Red Bull F1 driver Verstappen has 'sixth sense' in wet, Horner says

Max Verstappen showed his "sixth sense" for wet-weather driving in Formula 1 again during the Chinese Grand Prix, his Red Bull boss Christian Horner believes

Red Bull F1 driver Verstappen has 'sixth sense' in wet, Horner says

Verstappen started a lowly 16th in China after an engine problem in qualifying meant he was unable to make it out of Q1.

Chinese Grand Prix driver ratings

But the Dutchman again showed his class in tricky conditions on intermediate tyres, passing nine cars during the opening lap and moving up to third before the track dried enough for an early switch back to slicks.

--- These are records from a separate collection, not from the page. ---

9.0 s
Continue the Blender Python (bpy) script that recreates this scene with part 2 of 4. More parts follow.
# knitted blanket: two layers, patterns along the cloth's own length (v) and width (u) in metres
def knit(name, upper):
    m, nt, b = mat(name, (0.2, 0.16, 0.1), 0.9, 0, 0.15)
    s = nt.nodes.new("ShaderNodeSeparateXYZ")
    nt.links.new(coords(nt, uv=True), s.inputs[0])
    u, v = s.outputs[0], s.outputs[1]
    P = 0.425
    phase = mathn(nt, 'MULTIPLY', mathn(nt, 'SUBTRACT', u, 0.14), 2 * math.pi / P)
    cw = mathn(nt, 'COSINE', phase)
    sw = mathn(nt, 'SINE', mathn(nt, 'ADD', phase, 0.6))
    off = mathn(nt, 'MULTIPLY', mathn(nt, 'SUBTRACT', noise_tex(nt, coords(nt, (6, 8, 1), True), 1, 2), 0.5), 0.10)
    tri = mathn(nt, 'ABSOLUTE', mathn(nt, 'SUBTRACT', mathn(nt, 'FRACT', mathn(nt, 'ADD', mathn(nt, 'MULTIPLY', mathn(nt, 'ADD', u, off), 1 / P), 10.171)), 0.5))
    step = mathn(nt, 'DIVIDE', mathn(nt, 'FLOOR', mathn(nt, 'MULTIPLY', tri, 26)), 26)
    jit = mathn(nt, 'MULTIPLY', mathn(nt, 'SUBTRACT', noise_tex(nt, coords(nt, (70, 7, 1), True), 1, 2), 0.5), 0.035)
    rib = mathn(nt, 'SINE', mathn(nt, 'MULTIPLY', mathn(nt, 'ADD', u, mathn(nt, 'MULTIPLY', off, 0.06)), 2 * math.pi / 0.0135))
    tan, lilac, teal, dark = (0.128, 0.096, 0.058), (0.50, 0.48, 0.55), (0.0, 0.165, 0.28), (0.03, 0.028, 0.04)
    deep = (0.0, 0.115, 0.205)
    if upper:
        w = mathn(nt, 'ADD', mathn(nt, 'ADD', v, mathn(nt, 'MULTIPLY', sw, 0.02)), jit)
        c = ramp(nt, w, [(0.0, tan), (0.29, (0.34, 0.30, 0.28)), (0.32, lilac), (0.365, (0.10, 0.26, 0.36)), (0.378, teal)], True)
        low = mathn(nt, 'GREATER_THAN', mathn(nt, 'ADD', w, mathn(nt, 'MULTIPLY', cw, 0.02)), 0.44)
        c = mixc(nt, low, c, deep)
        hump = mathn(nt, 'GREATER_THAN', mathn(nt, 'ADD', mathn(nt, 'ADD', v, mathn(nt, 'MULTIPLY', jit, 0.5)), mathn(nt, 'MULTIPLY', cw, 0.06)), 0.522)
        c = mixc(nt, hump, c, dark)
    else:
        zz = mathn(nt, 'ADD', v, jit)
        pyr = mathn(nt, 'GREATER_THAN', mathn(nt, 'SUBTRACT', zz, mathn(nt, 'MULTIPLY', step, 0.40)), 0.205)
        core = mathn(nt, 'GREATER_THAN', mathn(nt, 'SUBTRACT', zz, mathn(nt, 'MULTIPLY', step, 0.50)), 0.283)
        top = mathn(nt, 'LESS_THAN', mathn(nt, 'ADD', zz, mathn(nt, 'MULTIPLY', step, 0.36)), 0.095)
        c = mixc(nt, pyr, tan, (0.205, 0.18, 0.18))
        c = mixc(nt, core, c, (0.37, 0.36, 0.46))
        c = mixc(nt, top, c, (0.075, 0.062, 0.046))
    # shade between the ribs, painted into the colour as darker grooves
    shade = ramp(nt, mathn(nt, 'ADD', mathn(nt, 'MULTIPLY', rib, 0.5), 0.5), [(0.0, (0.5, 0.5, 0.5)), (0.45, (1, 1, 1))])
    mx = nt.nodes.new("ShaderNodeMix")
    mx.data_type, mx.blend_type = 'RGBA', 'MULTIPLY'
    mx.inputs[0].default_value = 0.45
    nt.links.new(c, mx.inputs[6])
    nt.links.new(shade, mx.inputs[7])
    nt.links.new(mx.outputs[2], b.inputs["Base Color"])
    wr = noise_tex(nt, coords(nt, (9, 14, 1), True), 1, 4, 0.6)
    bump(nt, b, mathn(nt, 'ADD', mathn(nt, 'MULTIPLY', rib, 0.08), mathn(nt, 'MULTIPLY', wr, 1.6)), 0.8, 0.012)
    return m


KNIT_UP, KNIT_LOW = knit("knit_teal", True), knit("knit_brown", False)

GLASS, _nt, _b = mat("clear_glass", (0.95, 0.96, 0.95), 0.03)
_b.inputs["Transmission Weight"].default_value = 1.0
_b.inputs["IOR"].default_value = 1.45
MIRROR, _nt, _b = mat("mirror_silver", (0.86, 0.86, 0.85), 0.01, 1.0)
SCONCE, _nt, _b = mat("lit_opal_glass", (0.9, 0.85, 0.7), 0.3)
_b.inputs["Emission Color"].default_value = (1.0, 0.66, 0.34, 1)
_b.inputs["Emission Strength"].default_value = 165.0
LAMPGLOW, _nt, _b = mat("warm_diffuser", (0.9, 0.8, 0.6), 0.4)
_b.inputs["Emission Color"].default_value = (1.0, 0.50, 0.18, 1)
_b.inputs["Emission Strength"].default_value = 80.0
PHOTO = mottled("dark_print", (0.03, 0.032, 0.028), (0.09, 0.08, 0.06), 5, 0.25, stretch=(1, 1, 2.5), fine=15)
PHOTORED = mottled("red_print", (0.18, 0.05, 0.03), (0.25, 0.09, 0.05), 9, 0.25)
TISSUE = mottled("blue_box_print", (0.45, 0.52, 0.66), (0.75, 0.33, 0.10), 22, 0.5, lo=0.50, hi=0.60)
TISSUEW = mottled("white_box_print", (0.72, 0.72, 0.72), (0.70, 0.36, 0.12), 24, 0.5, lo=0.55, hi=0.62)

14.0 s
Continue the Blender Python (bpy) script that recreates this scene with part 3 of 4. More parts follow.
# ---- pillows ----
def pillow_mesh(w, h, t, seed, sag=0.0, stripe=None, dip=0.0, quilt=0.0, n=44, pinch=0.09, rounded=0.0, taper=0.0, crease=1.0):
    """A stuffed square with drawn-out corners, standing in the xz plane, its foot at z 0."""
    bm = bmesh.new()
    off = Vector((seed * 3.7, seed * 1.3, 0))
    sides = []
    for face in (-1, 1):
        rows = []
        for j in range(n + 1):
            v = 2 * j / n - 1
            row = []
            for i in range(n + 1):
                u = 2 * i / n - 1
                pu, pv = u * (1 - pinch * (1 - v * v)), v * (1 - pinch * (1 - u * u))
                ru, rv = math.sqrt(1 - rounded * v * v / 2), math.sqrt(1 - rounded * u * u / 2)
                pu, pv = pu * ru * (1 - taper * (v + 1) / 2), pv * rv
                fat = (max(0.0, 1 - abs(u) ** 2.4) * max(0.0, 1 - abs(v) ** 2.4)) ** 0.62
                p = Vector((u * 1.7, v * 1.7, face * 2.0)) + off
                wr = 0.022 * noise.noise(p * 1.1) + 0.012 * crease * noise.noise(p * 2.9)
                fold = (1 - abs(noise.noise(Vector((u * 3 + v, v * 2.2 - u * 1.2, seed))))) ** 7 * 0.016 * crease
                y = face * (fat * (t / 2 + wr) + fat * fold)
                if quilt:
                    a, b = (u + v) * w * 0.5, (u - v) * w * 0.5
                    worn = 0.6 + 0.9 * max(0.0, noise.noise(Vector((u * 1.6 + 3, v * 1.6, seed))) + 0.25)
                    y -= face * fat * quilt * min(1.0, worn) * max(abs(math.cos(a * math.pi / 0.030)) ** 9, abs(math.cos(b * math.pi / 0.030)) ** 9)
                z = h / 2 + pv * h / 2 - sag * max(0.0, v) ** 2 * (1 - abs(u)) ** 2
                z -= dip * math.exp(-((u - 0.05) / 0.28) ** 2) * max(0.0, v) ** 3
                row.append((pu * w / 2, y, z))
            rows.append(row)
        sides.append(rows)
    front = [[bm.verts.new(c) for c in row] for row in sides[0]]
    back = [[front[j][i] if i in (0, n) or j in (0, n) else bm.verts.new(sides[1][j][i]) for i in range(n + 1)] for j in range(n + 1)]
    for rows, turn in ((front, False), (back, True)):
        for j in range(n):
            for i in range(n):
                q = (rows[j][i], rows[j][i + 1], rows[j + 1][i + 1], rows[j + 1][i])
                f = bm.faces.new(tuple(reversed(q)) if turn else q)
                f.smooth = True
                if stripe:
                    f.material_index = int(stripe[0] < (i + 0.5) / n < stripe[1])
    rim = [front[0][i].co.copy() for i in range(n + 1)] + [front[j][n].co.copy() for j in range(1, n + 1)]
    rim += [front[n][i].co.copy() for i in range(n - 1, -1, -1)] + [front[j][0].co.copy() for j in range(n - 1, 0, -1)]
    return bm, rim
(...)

The 18-year-old has previously starred in the wet, including in last year's Brazilian Grand Prix, in which he charged from 16th to finish third.

"He appears to have an almost sixth sense in the wet," said Horner.

"He doesn't seem intimidated by it in any way, and is prepared to explore all the boundaries of the circuit available, to find where the grip is.

"There was one move he made on the outside of Turn 6, where he went straight down the outside of two or three cars and then cut back, and it was very, very impressive."

Horner believes his young star is "right up there now" among F1's best-ever drivers in the wet.

"It is not a coincidence now," he said.

"You can see Brazil wasn't a one off, and that maybe good old Bernie [Ecclestone]'s sprinkler system would be good for us.

"The way he has grown up driving go karts in the wet on slick tyres and stuff like that, he has developed a real instinct and feeling.

"I remember Sebastian [Vettel] being fantastic in the wet. The first race he won [with Red Bull in China in 2009] was outstanding but the great drivers always stand out in wet weather conditions.

"We saw Lewis [Hamilton] at Silverstone in 2008 and the great drivers always do make a mark for themselves."

Verstappen eventually secured the final podium position in China, holding out team-mate Daniel Ricciardo, despite battling understeer and slipping away from eventual victor Hamilton as the conditions dried.

Red Bull has shied away from team orders, and Horner says he left the end of the race to a straight fight between his drivers.

"Daniel ran slightly more downforce than Max, so wasn't quite as quick on the straight," he said.

"But he was quicker in the middle sector, so it was horses for courses.

"Earlier in the race they had raced each other firmly but fairly and I made the decision, let them race those last 10 laps.

"They knew from the discussions we have had previously, and the only instruction I gave from the pit wall, was they just respect each other which they did.

"So while they do that we will happy to continue to allow them to race."